• _Information supplied_
★ ★ ★ ★ ★
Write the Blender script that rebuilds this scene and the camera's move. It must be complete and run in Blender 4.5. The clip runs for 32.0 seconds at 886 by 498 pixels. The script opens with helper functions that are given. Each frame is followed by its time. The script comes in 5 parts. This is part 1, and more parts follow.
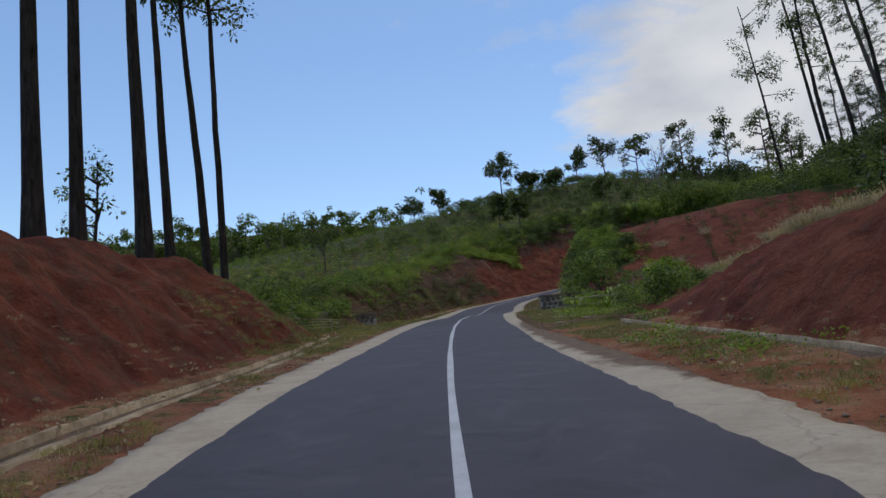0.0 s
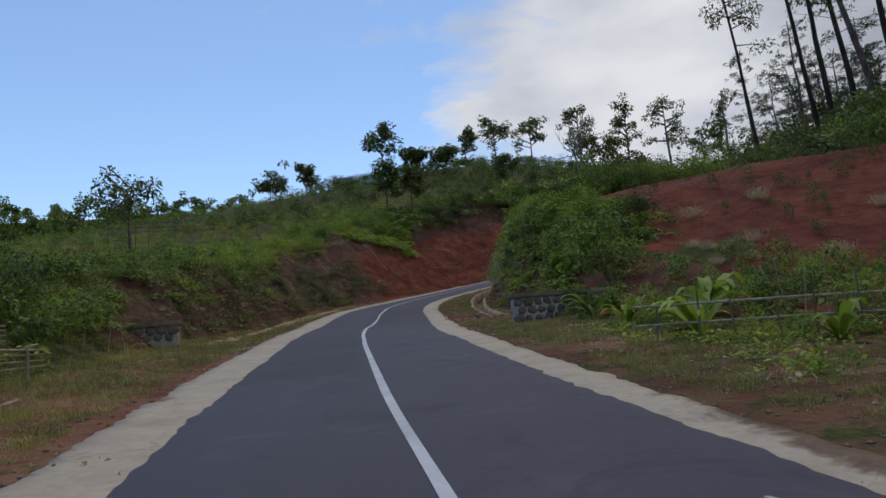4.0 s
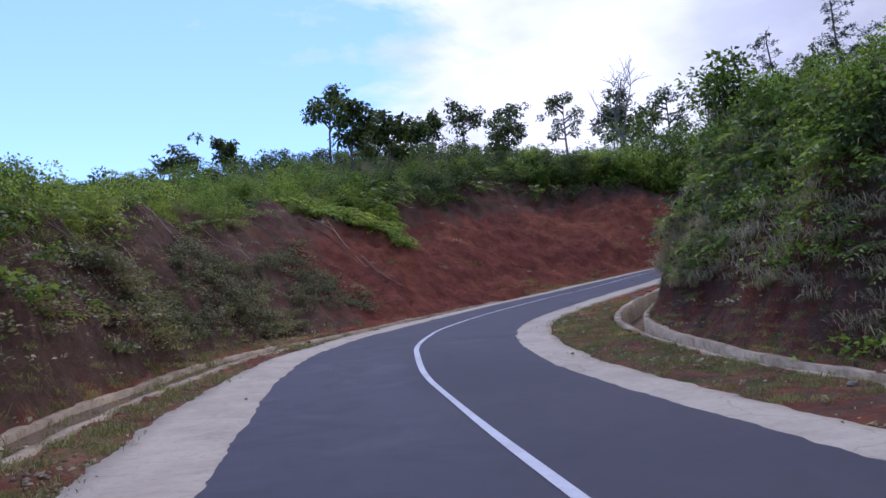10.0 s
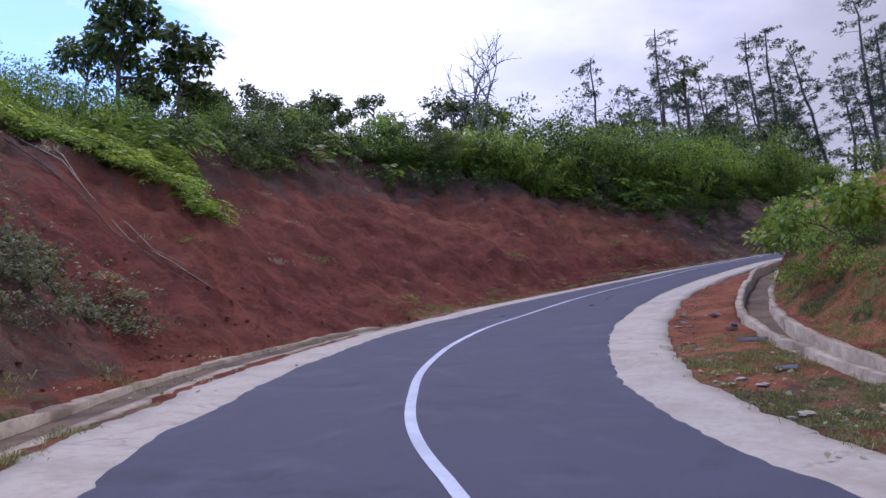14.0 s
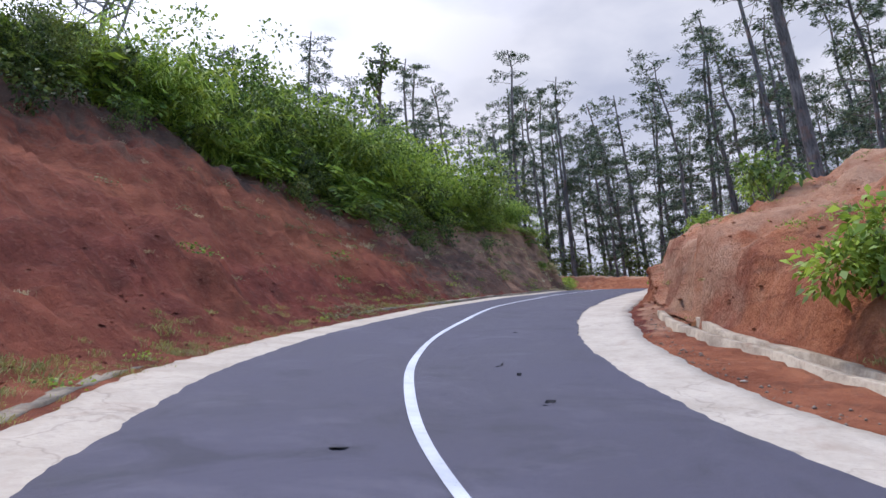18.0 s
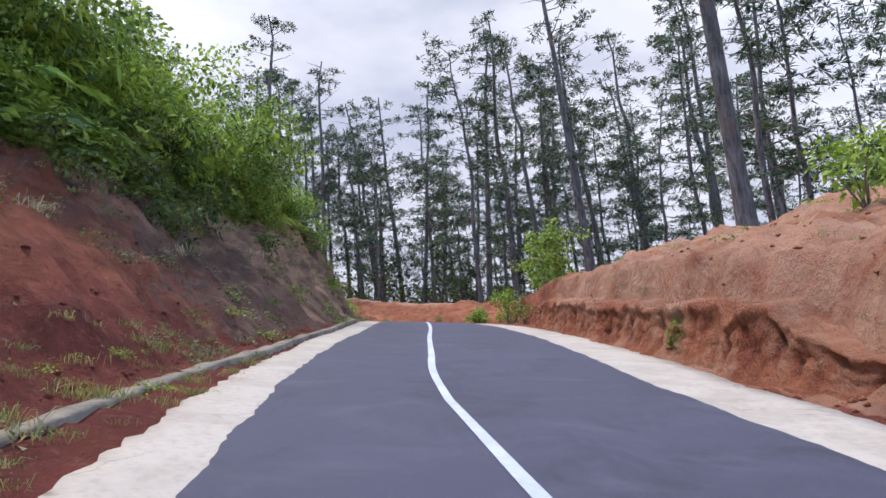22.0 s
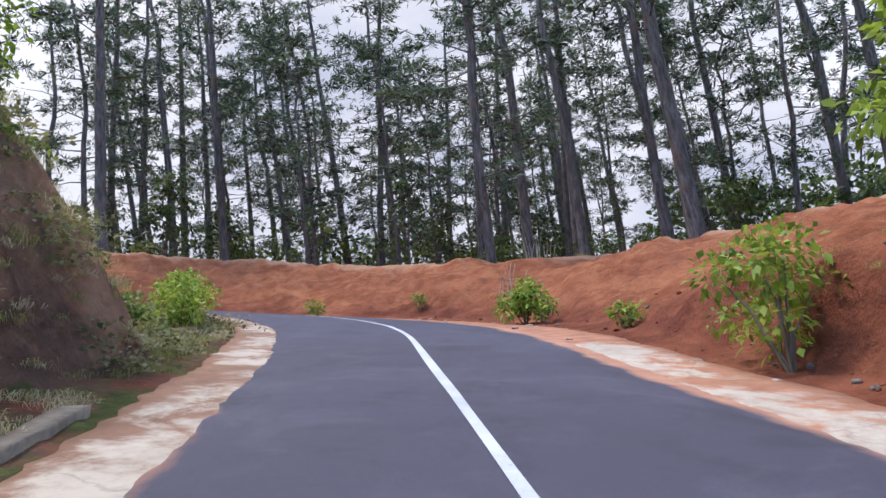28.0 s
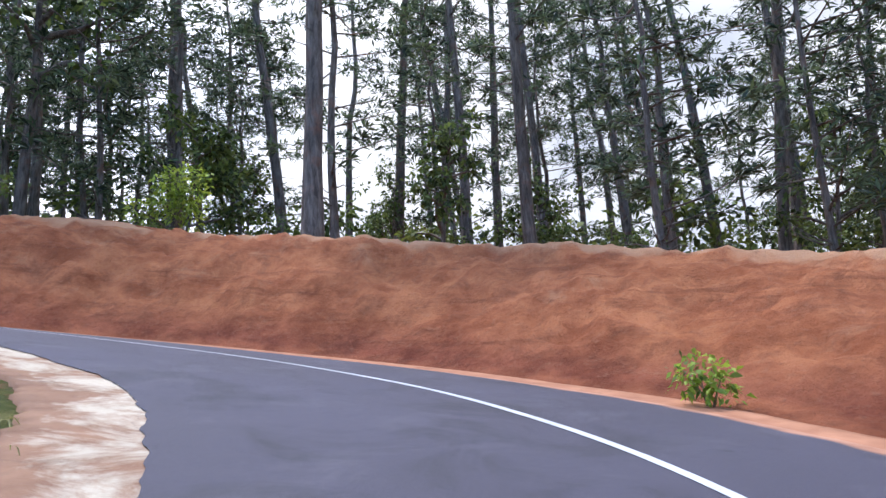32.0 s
★ ★ ★ ★ ★
• _Problem description_
Every line of the data should be copied as it stands, without the images.

• _Right answer_
Write the Blender script that rebuilds this scene and the camera's move. It must be complete and run in Blender 4.5. The clip runs for 32.0 seconds at 886 by 498 pixels. The script opens with helper functions that are given. Each frame is followed by its time. The script comes in 5 parts. This is part 1, and more parts follow.
0.0 s
4.0 s
10.0 s
14.0 s
18.0 s
22.0 s
28.0 s
32.0 s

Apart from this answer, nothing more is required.